The formation of a coalition among Cayman’s disparate political opposition groups seems a remote possibility at this stage, Opposition Leader McKeeva Bush said this week.
Mr. Bush’s comments come in the wake of an uproar over the possibility of early elections in the British Overseas Territory. Five independent lawmakers met with Governor Helen Kilpatrick last Friday to oppose Premier Alden McLaughlin’s suggestion that a vote might have to be called in 2016 – possibly as early as April or May of this year.
“I don’t know that an election at this point is right for the country, but the government has to be able to operate,” Mr. Bush said. “If it can’t, then the obvious thing is to go back to the people.”
Mr. McLaughlin said this week that he had not decided anything regarding an early vote and has not officially requested the governor to dissolve parliament and call for new elections.

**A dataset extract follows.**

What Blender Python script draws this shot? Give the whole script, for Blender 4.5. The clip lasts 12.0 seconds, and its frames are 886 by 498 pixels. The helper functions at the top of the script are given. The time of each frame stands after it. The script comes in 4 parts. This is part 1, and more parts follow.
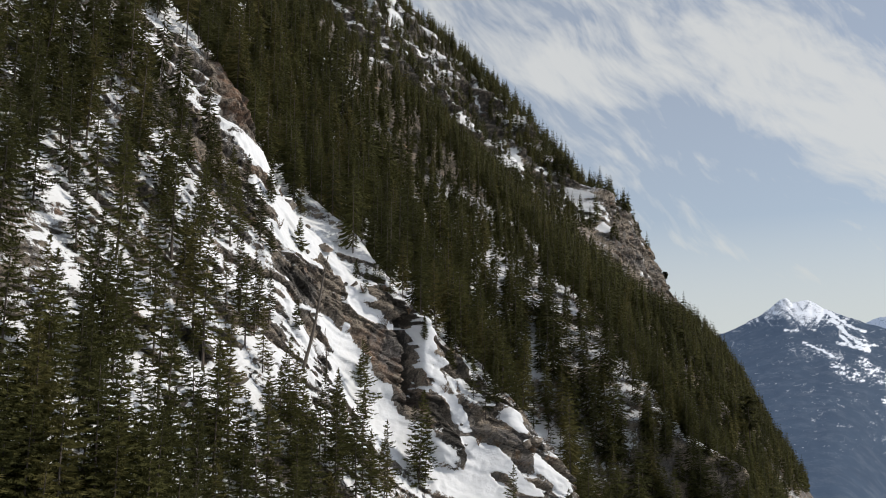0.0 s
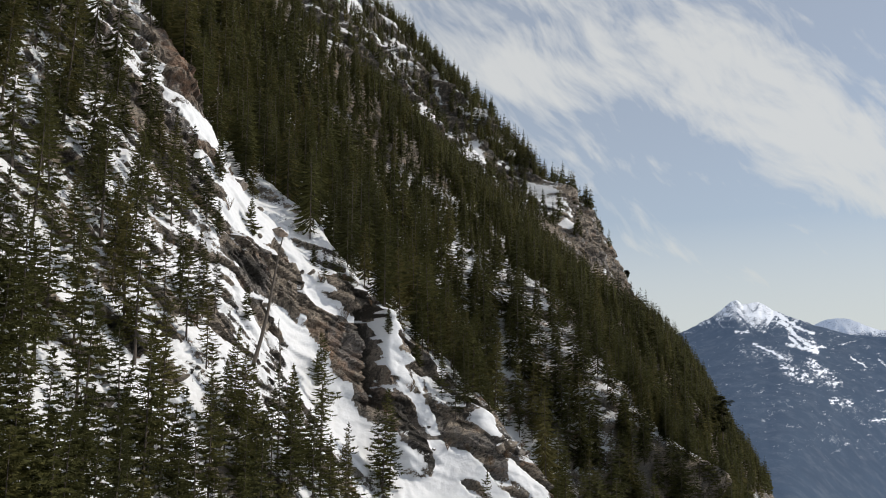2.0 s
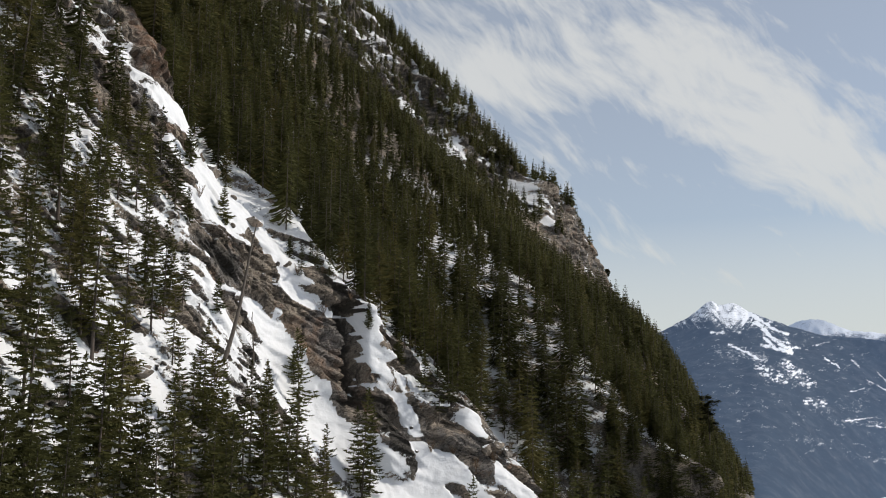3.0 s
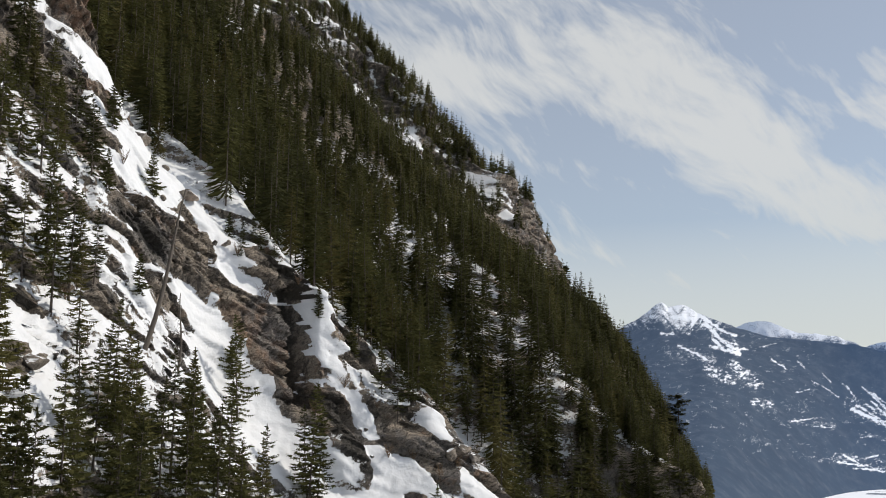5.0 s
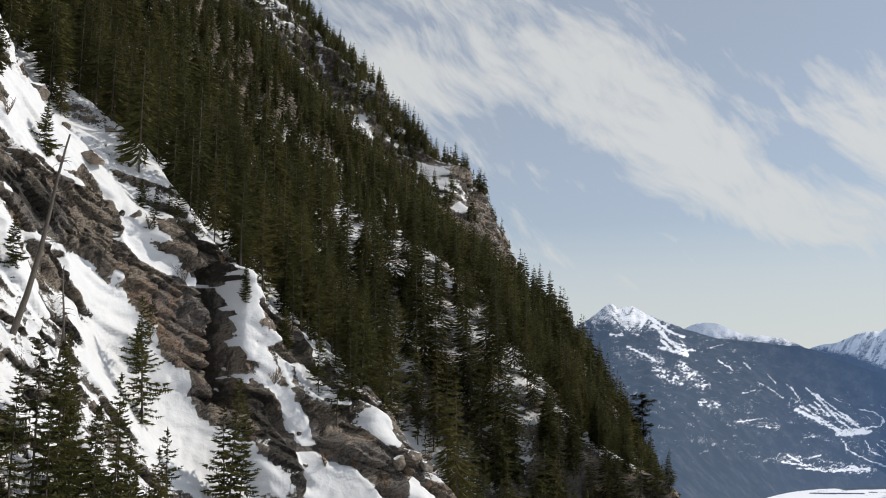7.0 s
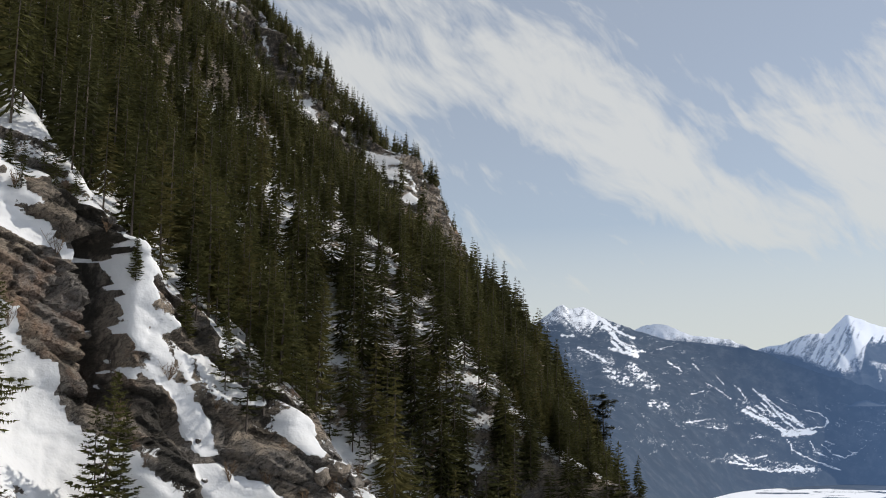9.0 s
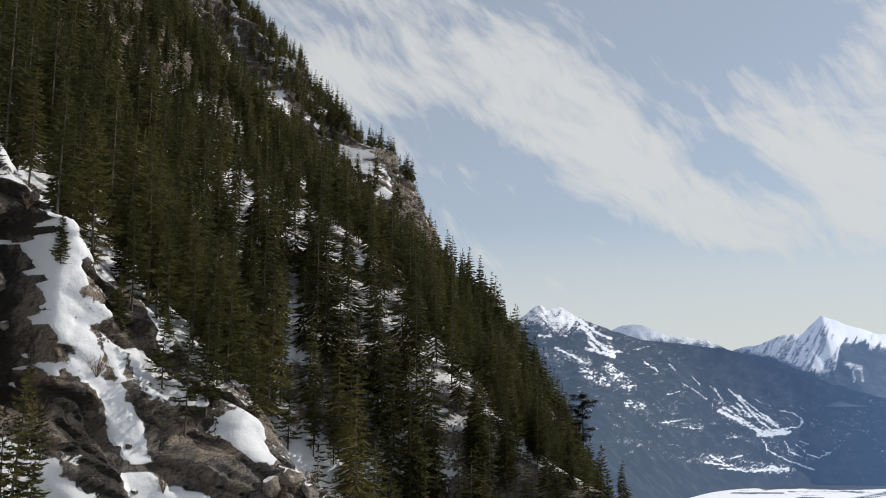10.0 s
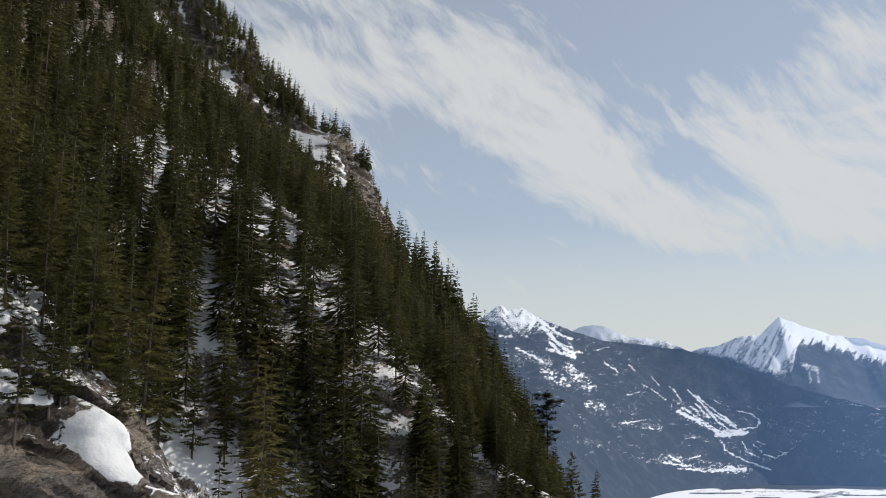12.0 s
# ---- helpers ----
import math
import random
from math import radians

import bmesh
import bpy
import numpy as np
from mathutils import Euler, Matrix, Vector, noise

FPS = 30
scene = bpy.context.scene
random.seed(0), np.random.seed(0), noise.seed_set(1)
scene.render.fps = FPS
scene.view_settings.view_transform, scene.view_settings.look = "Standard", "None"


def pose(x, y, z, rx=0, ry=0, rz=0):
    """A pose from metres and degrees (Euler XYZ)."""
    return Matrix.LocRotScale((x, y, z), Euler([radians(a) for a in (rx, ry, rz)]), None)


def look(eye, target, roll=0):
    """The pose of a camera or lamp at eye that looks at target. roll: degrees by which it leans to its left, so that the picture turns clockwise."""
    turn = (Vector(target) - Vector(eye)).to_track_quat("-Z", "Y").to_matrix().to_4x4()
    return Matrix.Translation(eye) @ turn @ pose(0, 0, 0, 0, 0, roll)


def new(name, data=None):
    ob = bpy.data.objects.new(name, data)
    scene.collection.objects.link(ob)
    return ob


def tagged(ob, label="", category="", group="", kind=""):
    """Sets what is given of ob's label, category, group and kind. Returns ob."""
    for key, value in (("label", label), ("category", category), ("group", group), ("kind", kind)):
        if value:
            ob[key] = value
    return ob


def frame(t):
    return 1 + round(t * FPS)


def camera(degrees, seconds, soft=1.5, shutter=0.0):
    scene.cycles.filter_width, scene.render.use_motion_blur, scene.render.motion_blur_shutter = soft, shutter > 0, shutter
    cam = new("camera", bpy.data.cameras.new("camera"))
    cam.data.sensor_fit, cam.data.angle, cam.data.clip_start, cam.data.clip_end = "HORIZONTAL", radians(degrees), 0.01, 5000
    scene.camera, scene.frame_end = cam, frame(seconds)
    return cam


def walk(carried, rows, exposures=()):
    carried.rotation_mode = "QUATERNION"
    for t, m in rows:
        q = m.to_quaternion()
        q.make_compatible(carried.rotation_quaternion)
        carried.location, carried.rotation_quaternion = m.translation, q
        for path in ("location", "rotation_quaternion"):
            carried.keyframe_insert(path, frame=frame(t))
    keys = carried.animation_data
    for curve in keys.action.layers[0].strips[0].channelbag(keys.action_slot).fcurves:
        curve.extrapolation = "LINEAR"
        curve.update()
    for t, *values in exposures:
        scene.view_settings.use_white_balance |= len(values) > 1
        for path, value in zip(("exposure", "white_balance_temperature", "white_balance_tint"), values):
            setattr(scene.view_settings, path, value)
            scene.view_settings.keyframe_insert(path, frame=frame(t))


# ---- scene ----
cam = camera(50.0, 12.0, soft=1.0)

PATH = [
    (0.0, 0.00, 0.00, 0.00, 99.82, -0.02, 0.02),
    (0.5, -0.57, 4.12, 0.08, 99.83, -0.02, -0.67),
    (1.0, -1.15, 8.33, 0.13, 99.84, -0.02, -1.36),
    (1.5, -1.70, 12.61, 0.15, 99.84, -0.02, -2.06),
    (2.0, -2.20, 16.99, 0.15, 99.85, -0.02, -2.76),
    (2.5, -2.62, 21.45, 0.13, 99.86, -0.02, -3.46),
    (3.0, -2.93, 25.99, 0.11, 99.87, -0.02, -4.17),
    (3.5, -3.12, 30.62, 0.08, 99.88, -0.02, -4.89),
    (4.0, -3.17, 35.33, 0.06, 99.88, -0.02, -5.62),
    (4.5, -3.07, 40.12, 0.04, 99.89, -0.02, -6.35),
    (5.0, -2.79, 44.99, 0.03, 99.90, -0.02, -7.09),
    (5.5, -2.35, 49.94, 0.03, 99.91, -0.02, -7.84),
    (6.0, -1.72, 54.96, 0.05, 99.92, -0.02, -8.58),
    (6.5, -0.92, 60.05, 0.08, 99.93, -0.02, -9.33),
    (7.0, 0.07, 65.19, 0.12, 99.93, -0.02, -10.08),
    (7.5, 1.23, 70.40, 0.18, 99.94, -0.02, -10.82),
    (8.0, 2.56, 75.66, 0.24, 99.95, -0.02, -11.55),
    (8.5, 4.05, 80.97, 0.31, 99.96, -0.02, -12.28),
    (9.0, 5.68, 86.31, 0.39, 99.97, -0.02, -12.98),
    (9.5, 7.44, 91.69, 0.47, 99.97, -0.02, -13.67),
    (10.0, 9.30, 97.08, 0.54, 99.98, -0.02, -14.34),
    (10.5, 11.25, 102.50, 0.60, 99.99, -0.02, -14.98),
    (11.0, 13.25, 107.92, 0.65, 100.00, -0.02, -15.58),
    (11.5, 15.28, 113.34, 0.67, 100.01, -0.02, -16.16),
    (12.0, 17.31, 118.74, 0.66, 100.01, -0.02, -16.68),
]
walk(cam, [(t, pose(*p)) for t, *p in PATH])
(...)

One way to avoid parliamentary gridlock that would eventually necessitate early polls is for independent Legislative Assembly members and Mr. Bush’s Cayman Islands Democratic Party to join up and form their own coalition. At the moment, such a group would need at least two more members – even if all five independents and the three CDP members got together.
Mr. Bush said Tuesday that he did not have much hope for this outcome.
“It’s unlikely to be,” Mr. Bush said. “I don’t think that I want to join any government with the two of them … [North Side MLA] Ezzard [Miller] and [East End MLA] Arden [McLean].”
Mr. Bush also pointed out that three independent MLAs, Anthony Eden, Alva Suckoo and Winston Connolly, have said they will not join any political groups prior to the regularly scheduled May 2017 vote.
At present, Mr. McLaughlin’s Progressives-led government coalition maintains a majority of 10 members, including Speaker of the House Juliana O’Connor-Connolly.
Mr. McLaughlin said last week that, even with the slim majority – given that Ms. O’Connor- Connolly is presiding over the House and thus usually does not have a vote – it would be difficult for the coalition to govern with a nine-member bench. In that scenario, if one government member left during a Legislative Assembly meeting the eight-member opposition benches could clear out and scuttle the meeting.
Mr. Bush acknowledged the possibility that a minority government could be formed, if enough members from opposite sides agree. However, he said such an agreement was inherently unstable, particularly if the group had to govern the territory for any length of time.
“It’s [the premier’s] call,” Mr. Bush said. “If he cannot run the government, then there needs to be an election. Unfortunately, that’s the way it is. [Premier] Alden [McLaughlin] is going to do what’s best for Alden. If [the coalition government] doesn’t want him, then move him. That’s a solution, rather than going to the polls, I guess.”
Governor Kilpatrick’s office indicated it would respond to independent members’ concerns regarding the possibility of a 2016 general election, perhaps as early as this week.
Five independent MLAs, including Mr. Miller, Mr. McLean, Mr. Eden, Mr. Suckoo and Mr. Connolly, signed a letter dated Jan. 28 requesting Governor Kilpatrick provide “an explanation of the measures you propose to take if the possibility of an early general election arises.”
The independent members noted that there appears to be no reason for an early vote at this stage, since Mr. McLaughlin’s Progressives-led coalition maintains a majority in the House.
The members said it appeared the Cayman Islands Constitution only grants the power to call early elections to the governor herself, and said that power is only to be used if no single political party or like-minded group can form a majority.
Mr. McLaughlin said that it was “ironic” that assembly members who had caused instability in government by switching political sides were now concerned about the prospect of early elections leading to uncertainty.